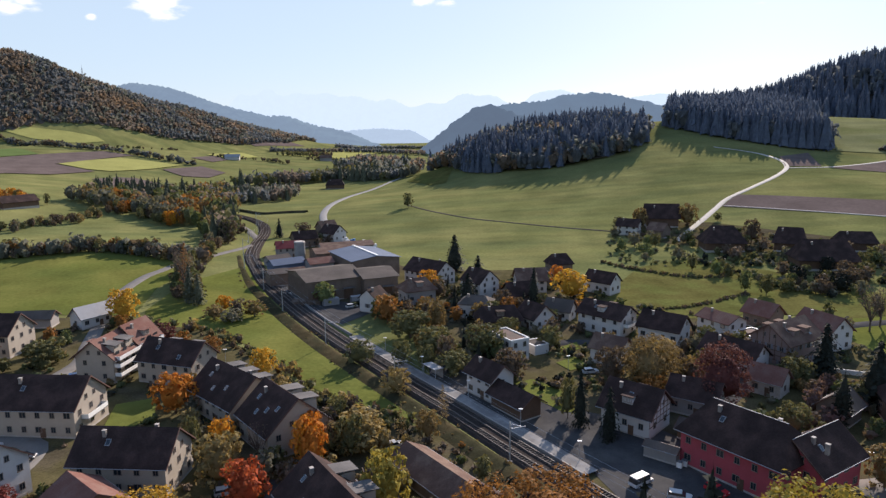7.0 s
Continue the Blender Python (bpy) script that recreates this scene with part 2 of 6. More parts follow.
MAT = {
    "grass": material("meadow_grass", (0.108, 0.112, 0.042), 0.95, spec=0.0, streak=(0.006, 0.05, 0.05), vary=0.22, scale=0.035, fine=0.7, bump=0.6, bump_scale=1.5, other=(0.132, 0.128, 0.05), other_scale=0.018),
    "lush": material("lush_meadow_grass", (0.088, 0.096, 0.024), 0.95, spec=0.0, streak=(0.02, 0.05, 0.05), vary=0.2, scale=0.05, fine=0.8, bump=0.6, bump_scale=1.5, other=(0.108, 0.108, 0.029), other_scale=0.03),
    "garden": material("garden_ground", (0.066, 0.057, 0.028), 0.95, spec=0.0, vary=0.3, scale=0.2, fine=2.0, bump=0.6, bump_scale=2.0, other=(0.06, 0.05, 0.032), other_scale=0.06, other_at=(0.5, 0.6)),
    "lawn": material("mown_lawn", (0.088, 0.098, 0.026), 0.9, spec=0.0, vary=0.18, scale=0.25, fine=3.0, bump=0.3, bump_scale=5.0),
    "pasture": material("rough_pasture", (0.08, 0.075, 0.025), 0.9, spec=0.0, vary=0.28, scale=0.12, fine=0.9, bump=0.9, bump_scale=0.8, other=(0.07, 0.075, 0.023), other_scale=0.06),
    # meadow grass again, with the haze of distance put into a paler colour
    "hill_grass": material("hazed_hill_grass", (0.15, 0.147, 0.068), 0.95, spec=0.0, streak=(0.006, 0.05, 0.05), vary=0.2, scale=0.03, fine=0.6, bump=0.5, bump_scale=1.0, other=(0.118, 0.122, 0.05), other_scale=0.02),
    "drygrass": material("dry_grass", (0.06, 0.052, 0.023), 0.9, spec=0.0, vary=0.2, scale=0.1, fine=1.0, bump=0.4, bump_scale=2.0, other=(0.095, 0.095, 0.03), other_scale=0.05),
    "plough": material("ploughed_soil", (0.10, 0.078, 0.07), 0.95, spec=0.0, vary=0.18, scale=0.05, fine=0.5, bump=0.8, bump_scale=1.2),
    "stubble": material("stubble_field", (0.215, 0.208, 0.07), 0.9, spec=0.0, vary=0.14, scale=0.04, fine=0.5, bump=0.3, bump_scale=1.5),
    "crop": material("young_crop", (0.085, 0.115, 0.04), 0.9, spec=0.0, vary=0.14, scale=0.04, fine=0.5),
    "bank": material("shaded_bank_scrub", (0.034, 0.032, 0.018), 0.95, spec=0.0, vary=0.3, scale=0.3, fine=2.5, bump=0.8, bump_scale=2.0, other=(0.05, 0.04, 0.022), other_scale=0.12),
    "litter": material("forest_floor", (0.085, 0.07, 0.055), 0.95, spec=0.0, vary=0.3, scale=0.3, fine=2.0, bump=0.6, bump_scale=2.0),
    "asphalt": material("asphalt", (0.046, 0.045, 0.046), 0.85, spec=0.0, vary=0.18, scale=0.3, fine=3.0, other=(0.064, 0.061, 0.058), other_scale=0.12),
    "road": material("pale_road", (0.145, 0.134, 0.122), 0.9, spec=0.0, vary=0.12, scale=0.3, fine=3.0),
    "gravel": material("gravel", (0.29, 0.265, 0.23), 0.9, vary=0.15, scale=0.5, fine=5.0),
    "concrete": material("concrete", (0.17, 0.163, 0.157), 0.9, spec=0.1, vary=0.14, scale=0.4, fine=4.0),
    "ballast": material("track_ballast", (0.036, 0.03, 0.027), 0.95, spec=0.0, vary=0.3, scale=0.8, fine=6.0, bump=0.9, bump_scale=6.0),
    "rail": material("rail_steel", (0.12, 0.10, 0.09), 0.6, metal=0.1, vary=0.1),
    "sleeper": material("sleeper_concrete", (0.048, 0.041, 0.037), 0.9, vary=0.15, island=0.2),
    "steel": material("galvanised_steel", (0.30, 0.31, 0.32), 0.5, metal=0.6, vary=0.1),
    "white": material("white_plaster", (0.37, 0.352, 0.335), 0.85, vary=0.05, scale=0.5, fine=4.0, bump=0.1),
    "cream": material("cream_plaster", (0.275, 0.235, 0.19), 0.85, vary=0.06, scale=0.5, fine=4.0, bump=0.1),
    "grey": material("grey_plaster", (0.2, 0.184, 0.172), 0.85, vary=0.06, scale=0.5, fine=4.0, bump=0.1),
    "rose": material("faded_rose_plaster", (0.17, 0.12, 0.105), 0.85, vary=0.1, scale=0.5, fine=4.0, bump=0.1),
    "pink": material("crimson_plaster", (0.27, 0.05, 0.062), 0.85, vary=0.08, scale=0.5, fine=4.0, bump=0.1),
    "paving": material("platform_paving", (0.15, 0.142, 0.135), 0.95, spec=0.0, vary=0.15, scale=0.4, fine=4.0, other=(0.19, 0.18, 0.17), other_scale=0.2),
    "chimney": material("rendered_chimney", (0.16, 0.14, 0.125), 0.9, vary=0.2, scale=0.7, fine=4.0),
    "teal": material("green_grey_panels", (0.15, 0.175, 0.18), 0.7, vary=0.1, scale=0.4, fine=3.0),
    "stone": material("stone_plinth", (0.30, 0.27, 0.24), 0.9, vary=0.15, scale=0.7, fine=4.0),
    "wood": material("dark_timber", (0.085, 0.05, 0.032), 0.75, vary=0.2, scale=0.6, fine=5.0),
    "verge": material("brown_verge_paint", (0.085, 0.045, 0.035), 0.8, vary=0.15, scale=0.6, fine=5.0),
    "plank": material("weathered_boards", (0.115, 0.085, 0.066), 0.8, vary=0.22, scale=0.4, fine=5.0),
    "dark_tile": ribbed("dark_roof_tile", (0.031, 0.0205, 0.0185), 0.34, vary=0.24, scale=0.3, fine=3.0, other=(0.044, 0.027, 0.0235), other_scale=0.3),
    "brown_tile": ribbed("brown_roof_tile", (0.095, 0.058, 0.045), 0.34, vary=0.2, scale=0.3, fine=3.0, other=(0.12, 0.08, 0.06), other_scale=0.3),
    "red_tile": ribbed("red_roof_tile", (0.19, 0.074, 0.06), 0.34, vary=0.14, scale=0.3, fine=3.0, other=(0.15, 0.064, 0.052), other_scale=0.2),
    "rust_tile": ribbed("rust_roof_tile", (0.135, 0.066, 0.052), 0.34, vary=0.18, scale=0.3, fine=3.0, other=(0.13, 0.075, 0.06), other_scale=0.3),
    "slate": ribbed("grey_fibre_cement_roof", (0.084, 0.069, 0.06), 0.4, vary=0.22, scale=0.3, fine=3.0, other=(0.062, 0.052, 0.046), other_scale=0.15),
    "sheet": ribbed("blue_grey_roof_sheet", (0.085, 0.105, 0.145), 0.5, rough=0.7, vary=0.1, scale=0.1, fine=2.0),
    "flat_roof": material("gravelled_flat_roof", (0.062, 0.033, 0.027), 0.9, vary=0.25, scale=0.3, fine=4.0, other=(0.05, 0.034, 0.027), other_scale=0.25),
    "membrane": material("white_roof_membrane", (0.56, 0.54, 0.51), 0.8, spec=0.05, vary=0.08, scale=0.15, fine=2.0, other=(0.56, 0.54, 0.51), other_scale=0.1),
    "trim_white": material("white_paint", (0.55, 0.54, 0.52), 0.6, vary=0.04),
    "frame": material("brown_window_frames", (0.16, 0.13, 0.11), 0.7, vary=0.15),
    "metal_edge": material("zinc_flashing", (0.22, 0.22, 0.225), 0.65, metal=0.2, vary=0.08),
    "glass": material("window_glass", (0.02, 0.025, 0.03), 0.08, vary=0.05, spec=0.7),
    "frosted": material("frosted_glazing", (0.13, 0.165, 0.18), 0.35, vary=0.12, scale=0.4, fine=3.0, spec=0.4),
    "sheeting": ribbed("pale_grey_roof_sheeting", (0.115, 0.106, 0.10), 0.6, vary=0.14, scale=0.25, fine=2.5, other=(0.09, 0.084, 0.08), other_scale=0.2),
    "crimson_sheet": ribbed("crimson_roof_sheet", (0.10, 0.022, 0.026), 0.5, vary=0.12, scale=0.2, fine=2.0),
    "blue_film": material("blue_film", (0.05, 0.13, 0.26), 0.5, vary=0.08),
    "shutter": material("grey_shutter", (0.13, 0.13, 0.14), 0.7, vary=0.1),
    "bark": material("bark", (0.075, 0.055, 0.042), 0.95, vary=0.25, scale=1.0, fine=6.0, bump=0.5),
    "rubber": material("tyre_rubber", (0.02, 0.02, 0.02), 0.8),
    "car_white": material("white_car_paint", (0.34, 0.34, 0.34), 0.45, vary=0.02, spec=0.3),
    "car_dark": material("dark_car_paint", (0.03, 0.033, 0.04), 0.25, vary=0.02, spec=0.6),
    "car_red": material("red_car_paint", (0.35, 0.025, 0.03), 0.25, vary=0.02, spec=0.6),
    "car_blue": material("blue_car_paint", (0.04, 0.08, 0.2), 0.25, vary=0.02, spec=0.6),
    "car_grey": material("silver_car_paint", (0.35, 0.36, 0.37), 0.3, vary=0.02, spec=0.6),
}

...

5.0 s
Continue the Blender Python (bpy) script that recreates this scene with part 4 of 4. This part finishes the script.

(EXERCISE): Return each line in the records that holds the string "Continue".

(THE OUTPUT):
Continue the Blender Python (bpy) script that recreates this scene with part 2 of 6. More parts follow.
Continue the Blender Python (bpy) script that recreates this scene with part 4 of 4. This part finishes the script.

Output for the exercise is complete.